「まだ」ではなく「もう」男じゃない、「非モテ」

26日のオフ会で、一か月分の話のネタを一気に仕入れたがために、それを自分の中で処理するのが大変なんだが、とりあえず一番大変なのはid:TZKさんのはずなので、頑張ってね!!(ちょーむせきん)
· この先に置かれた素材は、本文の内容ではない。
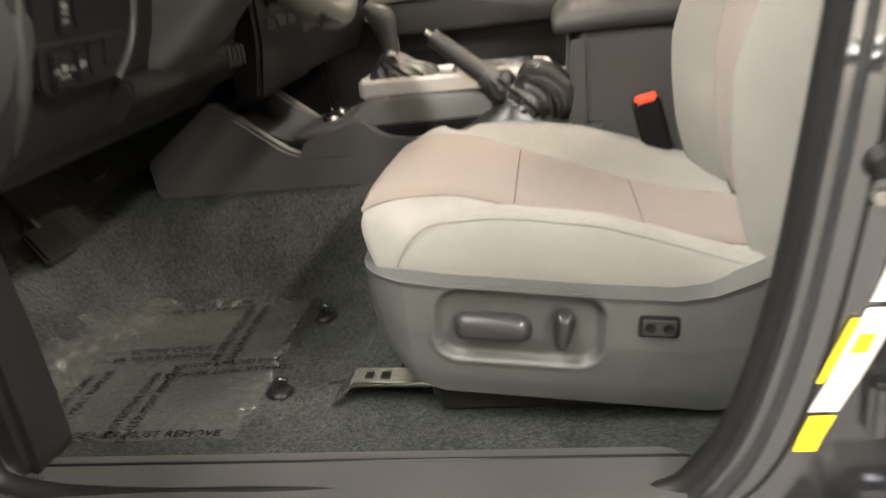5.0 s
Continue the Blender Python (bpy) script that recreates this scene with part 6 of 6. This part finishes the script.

そんな枕はさておき、こと男性の非モテに限ってのことになるのだが、ブクマ経由でこのログを読んで、遅まきながら朧げながらはたと気づいた。
夏の葬列 - 長い; (「朝まで生テレビ」森永卓郎発言など)


確かに「「男性」性」の「喪失」であるとか「欠落」であるとかが、「非モテ」性を形成するその端緒なり根底にあるのかもしれない。
が、もはやそんなことは問題の核心ではなくなっている、ということだ。


もはや今は、「非モテ」とは「まだ男じゃない」というものではなく、「もう男じゃない」という境地に達した立ち位置となった「後」の世界なのだ。


「もう男じゃない」。
この姿勢には、それまでの自己への否定的な観点、あるいはマイナス方向への思考のベクトルはなく、むしろありのままの「現実」を見事に「肯定」するスタンスである。
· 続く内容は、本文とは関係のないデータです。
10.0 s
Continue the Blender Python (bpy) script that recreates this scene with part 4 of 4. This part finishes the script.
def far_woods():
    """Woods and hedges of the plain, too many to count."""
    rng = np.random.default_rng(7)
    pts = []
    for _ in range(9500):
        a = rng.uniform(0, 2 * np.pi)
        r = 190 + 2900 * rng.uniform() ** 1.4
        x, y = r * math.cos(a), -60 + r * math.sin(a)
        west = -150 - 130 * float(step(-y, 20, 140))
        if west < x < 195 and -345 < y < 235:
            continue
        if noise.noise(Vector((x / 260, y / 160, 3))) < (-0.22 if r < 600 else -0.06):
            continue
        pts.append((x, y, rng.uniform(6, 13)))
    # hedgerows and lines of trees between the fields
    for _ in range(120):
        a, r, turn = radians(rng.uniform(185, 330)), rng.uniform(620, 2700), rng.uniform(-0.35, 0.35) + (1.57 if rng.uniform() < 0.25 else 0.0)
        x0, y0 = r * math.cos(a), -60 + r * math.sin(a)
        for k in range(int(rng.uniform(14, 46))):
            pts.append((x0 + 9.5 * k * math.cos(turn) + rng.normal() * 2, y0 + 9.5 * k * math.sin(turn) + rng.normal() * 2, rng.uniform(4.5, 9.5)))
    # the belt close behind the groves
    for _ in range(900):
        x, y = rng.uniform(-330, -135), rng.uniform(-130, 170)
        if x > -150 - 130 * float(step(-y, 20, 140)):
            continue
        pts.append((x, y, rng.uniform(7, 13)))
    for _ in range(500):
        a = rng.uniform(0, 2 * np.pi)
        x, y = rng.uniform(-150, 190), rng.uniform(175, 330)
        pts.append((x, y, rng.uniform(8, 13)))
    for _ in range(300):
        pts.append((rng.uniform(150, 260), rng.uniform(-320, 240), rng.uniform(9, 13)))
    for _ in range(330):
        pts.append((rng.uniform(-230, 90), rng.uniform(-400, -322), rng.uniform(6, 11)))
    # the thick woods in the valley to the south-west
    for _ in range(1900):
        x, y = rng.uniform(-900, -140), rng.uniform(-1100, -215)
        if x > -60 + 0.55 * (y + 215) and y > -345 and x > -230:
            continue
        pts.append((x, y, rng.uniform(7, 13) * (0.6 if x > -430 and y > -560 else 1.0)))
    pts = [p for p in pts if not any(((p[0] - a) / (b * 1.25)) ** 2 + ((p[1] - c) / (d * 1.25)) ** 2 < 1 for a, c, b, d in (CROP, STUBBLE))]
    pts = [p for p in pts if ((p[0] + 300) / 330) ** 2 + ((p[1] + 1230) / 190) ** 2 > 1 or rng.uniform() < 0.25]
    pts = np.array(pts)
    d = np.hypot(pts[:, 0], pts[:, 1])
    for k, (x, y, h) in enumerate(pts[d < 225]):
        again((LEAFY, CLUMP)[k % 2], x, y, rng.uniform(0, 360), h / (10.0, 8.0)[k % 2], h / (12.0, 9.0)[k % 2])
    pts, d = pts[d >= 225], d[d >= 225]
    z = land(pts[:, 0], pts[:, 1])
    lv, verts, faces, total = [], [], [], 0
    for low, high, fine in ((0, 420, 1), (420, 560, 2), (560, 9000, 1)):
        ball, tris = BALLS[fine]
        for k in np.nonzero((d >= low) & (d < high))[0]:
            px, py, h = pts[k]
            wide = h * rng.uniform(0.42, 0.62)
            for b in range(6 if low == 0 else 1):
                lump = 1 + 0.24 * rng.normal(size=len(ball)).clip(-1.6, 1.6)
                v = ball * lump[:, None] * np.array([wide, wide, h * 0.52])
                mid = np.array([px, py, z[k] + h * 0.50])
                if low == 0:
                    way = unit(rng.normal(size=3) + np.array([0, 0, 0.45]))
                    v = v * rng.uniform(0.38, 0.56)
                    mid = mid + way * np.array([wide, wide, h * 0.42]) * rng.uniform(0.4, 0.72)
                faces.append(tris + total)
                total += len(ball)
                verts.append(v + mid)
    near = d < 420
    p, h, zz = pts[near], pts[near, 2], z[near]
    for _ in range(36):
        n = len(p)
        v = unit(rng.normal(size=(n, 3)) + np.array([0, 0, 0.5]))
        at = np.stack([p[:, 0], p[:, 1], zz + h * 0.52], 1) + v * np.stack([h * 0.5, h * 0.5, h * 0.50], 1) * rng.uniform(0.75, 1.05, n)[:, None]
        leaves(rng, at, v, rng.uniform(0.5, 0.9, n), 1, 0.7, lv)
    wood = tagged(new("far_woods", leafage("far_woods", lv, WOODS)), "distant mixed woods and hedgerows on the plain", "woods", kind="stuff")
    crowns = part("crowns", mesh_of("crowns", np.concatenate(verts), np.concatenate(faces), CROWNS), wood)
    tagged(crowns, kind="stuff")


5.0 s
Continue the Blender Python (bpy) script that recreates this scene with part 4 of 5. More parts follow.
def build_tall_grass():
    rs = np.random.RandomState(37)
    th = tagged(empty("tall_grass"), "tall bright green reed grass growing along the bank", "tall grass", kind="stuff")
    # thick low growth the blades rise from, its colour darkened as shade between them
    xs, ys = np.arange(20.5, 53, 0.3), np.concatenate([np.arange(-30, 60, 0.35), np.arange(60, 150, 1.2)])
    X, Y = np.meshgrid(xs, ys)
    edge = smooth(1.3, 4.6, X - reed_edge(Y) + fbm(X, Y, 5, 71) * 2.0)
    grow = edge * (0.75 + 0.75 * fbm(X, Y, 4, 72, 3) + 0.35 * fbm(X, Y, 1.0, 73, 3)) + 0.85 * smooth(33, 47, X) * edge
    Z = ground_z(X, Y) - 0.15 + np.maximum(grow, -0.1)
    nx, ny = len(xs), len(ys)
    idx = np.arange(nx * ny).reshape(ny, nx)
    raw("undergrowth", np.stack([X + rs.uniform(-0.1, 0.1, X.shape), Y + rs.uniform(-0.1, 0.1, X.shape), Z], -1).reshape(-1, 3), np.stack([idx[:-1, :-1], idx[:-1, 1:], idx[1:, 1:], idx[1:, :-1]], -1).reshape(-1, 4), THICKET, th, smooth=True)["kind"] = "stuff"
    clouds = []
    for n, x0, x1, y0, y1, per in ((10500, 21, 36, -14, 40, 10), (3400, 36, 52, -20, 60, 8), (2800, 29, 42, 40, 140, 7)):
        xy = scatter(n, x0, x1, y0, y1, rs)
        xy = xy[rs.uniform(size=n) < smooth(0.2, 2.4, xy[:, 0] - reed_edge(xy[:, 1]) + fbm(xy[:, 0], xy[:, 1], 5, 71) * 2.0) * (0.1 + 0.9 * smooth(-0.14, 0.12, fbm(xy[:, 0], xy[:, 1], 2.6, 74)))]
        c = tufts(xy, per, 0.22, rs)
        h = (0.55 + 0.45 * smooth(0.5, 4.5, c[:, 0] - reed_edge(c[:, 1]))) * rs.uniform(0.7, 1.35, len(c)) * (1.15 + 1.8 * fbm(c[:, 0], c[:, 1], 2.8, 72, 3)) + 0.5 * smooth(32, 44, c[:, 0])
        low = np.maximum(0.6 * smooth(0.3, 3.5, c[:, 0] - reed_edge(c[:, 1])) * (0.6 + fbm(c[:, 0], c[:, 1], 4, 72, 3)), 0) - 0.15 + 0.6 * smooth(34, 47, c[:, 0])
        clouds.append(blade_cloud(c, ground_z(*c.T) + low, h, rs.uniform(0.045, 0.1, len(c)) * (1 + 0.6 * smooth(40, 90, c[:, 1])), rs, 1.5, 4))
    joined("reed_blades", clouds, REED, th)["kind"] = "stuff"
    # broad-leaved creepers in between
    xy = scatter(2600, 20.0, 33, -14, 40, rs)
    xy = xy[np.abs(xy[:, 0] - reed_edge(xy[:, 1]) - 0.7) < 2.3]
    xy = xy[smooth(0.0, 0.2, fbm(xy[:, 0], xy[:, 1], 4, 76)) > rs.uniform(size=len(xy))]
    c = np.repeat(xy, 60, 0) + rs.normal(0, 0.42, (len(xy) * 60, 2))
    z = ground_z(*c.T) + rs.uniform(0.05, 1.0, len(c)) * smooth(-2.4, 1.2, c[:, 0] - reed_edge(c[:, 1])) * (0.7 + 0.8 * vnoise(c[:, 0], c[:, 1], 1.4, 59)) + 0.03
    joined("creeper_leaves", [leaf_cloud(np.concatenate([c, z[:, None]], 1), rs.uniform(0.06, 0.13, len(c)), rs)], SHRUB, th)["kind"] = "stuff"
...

これは政治的戦略としてもきわめてまっとうな結実点だと言える。


結局のところ、「非モテ」を称しその状況に苦悶している内は、所詮「モテ」的な構造を裏側から支えているに過ぎない。
対立軸とは常に相補的な関係にあるのである。
敵がいるからこそ味方が判別でき、外部があるからこそ内部が規定できるのだ。
――そして、もちろん悪がいてこそ善が存在できる。


だとすれば、「喪男」や「非モテ」と言った言葉に含まれていた「「男」に非ず」というニュアンスに拘泥する内は、意図するとせざるとにかかわらず、自らを苦しめらる、自らを罰する、当の「悪しき」原因を、自らが支えていたということになる。


非モテ」自身が、その「二項対立」の構図を二律背反と捉えるのをやめ、「二元論的世界観」であるという俯瞰したパースペクティブを獲得したその証が、先のログに現れた、「もう男じゃない」という意識である。


もちろん「非モテ」の全てがそういう視野を得たわけではないだろう。
が、少なくとも先のログを読む限り、この「非モテ」における「もう男じゃない」という意識が徐々に浸透してきていることは確かだ。


これは、ある種「反人間的」な行動である。
まさに、Anti-Humanなわけで、そして、静かなる抗戦行動――サイレントテロであるともいえるわけだ。